This invention relates to the architecture of computer systems, and in particular to an asynchronous computer system in which a counterflow pipeline processor architecture is partitioned into functionally distinct, interconnected "layers" for faster processing of data flowing through the pipeline.
A counterflow pipeline consists of a number of stages through which two streams of digitally encoded "words" flow in opposite directions. The words can be considered data items and may include instructions, data, or both. For explanation here, we call the opposite directions North and South. It is a defining property of counterflow pipelines that every Northward-flowing word and every Southward-flowing word concurrently present in the pipeline encounter each other exactly once in some stage of the pipeline.
Counterflow pipeline processors are now well known. See, e.g., U.S. Pat. No. 5,572,690, entitled "Cascaded Multistage Counterflow Processor for Carrying Distinct Data in Two Opposite Directions." In a counterflow pipeline processor, the encoded words are of two kinds: data words and instruction words. Data words typically consist of one or more data portions each encoding a data value, and a like number of reference portions, such as an address or tag, each identifying a corresponding data portion within the data word. Instruction words typically consist of an operation portion which specifies a processing step to be performed, and one or more operand-reference portions together with a like number of portions for holding encoded data. Operand-reference portions identify those data portions of words of either kind that are to participate in, or be affected by, the specified operation. In our implementation, instruction words flow only Northward, and data words flow only Southward.
The stages of the counterflow pipeline may ignore some or all parts of any word, working only on selected parts of others. Also, the stages may examine reference parts of the word, and may change the "active" parts of words, or may pass words along unmodified.
The counterflow pipeline stages modify the active parts of certain Northbound and/or Southbound words using information taken from either or both streams. As the words flow, Northbound and Southbound items encounter one another in particular stages of the counterflow pipeline. The stage may change the active parts of a word of either kind, using information contained in any part of that word itself, or according to information from the reference or active parts of a word encountered in the oppositely flowing stream.

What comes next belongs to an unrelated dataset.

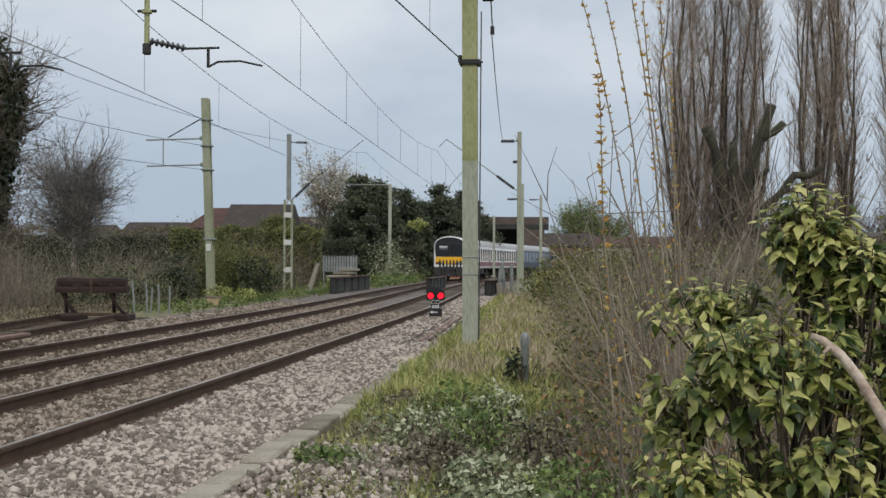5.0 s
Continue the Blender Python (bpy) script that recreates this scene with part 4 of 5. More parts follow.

To accomplish this task the pipeline must ensure that each and every Southbound word encounters each and every Northbound word in some stage. When a Northbound and a Southbound word encounter each other in some stage, we call them an "encounter pair." In which stage the words encounter each other is not important, but it is essential that each and every Northbound element encounter each and every Southbound element in some stage. The invention described below provides a structure for achieving that result efficiently.